For evidence of Gandalf acting within these confines, Mohammadi points to on scene in the Fellowship of the Ring, where Gandalf is attempting to convince Bilbo to relinquish the ring. At Bilbo’s protest, “Gandalf looked again very hard at Bilbo, and there was a gleam in his eyes. ‘I think, Bilbo,’ he said quietly, ‘I should leave it behind. Don't you want to?’”. As Bilbo rejoinders, Gandalf says, “No, but I had to badger you…I wanted the truth. It was important… I should like to know where it is, if you go wandering again. Also I think you have had it quite long enough. You won't need it any more, Bilbo, unless I am quite mistaken” (The Fellowship of the Ring, 45-47). From close examination of this dialogue, it becomes clearer as to why Mohammadi has reached his conclusion. Gandalf almost has a cavalier way of approaching Bilbo’s reticence, rationalizing his prying as a myopic parent would for a child’s own good.
We can see further examples of this in the ensuing discourse. “‘You will be a fool if you do. Bilbo,…You make that clearer with every word you say. It has got far too much hold on you. Let it go! And then you can go yourself, and be free’”. Bilbo rebukes him again, to this Gandalf saying, “‘Now, now, my dear hobbit!...All your long life we have been friends, and you owe me something. Come! Do as you promised: give it up!’” As Bilbo continues to deny him, Gandalf says “It will be my turn to get angry soon,…If you say that again, I shall. Then you will see Gandalf the Grey uncloaked” (The Fellowship of the Ring, 45-47). It appears Gandalf is less interested in explaining his concerns to Bilbo as demanding his immediate compliance. Even if Gandalf is holding Bilbo to his promise to Frodo, (as the third kind of Aristotle’s friend would), he is still framing the conversation in an authoritative, almost parental tone.

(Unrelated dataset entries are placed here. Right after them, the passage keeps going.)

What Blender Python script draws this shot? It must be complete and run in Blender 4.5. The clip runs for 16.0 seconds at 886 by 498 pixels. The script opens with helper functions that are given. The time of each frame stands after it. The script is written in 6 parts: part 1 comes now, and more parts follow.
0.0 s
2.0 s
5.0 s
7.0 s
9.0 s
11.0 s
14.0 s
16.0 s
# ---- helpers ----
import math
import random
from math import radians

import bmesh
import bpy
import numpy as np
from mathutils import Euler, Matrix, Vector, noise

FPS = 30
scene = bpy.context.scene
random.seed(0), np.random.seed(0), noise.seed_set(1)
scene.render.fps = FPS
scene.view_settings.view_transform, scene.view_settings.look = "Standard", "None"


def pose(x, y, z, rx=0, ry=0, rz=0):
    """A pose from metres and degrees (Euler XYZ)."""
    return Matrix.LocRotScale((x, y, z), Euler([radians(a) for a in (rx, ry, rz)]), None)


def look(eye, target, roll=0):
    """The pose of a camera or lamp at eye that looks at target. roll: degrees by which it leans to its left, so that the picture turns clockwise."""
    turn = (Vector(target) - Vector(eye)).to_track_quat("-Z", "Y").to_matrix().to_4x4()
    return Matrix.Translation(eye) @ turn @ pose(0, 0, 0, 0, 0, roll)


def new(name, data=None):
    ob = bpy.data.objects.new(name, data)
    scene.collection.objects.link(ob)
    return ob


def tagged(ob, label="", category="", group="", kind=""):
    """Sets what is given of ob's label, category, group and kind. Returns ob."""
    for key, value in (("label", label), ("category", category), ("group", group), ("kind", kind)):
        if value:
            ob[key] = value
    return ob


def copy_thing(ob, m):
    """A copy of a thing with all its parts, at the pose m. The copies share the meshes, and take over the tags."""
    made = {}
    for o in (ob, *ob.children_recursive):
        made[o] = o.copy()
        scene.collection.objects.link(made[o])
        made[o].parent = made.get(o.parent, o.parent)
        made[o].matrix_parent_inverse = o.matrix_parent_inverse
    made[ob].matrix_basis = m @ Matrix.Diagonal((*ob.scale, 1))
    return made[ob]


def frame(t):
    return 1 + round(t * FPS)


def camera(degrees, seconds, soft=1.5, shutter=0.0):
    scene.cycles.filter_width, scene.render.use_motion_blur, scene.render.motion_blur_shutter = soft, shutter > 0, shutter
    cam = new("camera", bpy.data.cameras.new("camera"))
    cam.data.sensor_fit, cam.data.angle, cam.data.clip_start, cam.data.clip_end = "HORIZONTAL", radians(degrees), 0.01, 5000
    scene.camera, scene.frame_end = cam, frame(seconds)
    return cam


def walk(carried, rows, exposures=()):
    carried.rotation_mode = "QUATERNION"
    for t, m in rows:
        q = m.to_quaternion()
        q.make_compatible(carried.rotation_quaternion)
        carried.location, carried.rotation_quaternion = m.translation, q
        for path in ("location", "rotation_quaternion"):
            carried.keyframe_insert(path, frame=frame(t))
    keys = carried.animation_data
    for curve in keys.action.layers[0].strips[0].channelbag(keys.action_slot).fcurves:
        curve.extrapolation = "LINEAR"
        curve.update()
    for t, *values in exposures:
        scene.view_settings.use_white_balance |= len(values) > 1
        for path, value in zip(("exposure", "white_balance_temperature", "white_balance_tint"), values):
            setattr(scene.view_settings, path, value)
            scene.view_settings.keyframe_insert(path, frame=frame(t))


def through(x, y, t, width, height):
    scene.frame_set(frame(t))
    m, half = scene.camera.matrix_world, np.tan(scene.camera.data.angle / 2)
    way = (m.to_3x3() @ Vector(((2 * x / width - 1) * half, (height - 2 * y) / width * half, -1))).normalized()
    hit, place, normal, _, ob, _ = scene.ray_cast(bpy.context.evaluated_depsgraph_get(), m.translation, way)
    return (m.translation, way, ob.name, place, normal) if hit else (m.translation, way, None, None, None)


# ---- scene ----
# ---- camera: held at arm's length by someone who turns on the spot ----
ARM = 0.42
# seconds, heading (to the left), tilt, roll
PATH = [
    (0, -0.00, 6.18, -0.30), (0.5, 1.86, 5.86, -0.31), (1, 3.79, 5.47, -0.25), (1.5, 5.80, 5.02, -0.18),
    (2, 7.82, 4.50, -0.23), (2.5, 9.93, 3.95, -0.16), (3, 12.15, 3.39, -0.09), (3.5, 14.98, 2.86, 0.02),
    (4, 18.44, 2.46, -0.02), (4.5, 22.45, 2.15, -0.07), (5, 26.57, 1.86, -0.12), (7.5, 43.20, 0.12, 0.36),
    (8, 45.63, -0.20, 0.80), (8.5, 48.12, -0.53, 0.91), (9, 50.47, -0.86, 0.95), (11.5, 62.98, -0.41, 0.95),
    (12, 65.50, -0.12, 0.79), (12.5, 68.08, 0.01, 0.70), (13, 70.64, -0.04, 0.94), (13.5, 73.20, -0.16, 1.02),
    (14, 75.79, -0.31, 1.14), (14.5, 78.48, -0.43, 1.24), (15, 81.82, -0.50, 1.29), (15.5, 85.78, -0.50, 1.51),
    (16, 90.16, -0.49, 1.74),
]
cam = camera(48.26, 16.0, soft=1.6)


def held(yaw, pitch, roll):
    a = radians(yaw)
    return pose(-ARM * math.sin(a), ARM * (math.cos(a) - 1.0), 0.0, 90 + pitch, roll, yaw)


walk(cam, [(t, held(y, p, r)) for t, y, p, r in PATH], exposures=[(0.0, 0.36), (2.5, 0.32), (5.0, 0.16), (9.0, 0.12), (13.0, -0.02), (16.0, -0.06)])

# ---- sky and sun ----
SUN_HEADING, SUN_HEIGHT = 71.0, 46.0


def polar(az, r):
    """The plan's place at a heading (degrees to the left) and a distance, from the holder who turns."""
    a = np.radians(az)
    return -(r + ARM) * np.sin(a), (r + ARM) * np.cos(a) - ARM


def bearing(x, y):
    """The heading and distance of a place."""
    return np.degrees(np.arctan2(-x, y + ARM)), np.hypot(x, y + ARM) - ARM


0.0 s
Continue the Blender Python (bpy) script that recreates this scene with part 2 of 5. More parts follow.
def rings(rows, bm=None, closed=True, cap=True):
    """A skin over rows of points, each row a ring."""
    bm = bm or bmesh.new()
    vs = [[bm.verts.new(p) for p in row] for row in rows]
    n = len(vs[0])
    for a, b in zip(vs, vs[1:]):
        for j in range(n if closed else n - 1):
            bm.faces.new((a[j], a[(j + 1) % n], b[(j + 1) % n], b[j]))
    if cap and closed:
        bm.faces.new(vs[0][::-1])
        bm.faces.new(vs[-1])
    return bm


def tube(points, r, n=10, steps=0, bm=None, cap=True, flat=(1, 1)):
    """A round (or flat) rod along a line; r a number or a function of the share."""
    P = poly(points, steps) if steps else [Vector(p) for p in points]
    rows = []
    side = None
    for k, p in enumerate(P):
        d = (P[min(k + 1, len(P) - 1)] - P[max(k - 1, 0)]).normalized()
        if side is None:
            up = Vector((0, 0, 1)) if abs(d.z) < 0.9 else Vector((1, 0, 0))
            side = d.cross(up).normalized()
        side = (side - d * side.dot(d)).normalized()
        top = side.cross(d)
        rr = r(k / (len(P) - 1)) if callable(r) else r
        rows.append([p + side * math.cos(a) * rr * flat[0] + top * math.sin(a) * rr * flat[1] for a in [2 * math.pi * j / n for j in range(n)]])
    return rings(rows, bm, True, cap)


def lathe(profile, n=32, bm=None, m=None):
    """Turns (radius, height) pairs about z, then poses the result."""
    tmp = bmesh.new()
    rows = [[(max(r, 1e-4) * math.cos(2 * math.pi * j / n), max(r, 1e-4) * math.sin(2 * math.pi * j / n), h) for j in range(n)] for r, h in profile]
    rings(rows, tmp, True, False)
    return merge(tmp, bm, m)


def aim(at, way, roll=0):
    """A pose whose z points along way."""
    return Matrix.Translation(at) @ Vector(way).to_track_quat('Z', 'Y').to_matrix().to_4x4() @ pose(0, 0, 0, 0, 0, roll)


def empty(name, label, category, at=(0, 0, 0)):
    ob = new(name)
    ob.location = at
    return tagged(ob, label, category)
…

Mohammadi defines it as, “Gandalf, with non-verbal expressions, such as face work and angry eyes, presents his power and authority toward him, and verbally expresses his might and higher status to him, and repeats his expressions of doubts and suspicion toward the Hobbit. (Mohammadi). By Mohammadi’s definitions, Gandalf is pursuing an abusive discourse by abusing his audience’s (Bilbo’s) rights while imposing his own. For further evidence, Mohammadi cites a later passage:
“I cannot read the fiery letters,” said Frodo in a quavering voice. “No,” said Gandalf, “but I can. The letters are Elvish, of an ancient mode, but the language is that of Mordor, which I will not utter here. But this in the Common Tongue is what is said, close enough:”
(The Fellowship of the Ring 59-76)
Mohammadi points to this selection as evidence of “STM-based manipulation of discourse understanding. Frodo could not read and comprehend the Black speech of Mordor, but Gandalf could read, and read he did, those words. He then makes the mind of the recipient (Frodo), ready to be manipulated, manipulatively” (Mohammadi). This example makes less sense in defining Gandalf’s overall character, but reveals Mohammadi’s more literal interpretation of his scholarly craft. Even Mohammadi admits by the end of his essay that, “in Gandalf’s case, his interest was to save the Middle-earth and its inhabitants, so he had no any other choice…” but to employ the manipulative discursive strategies that we can see him implementing in these passages (Mohammadi).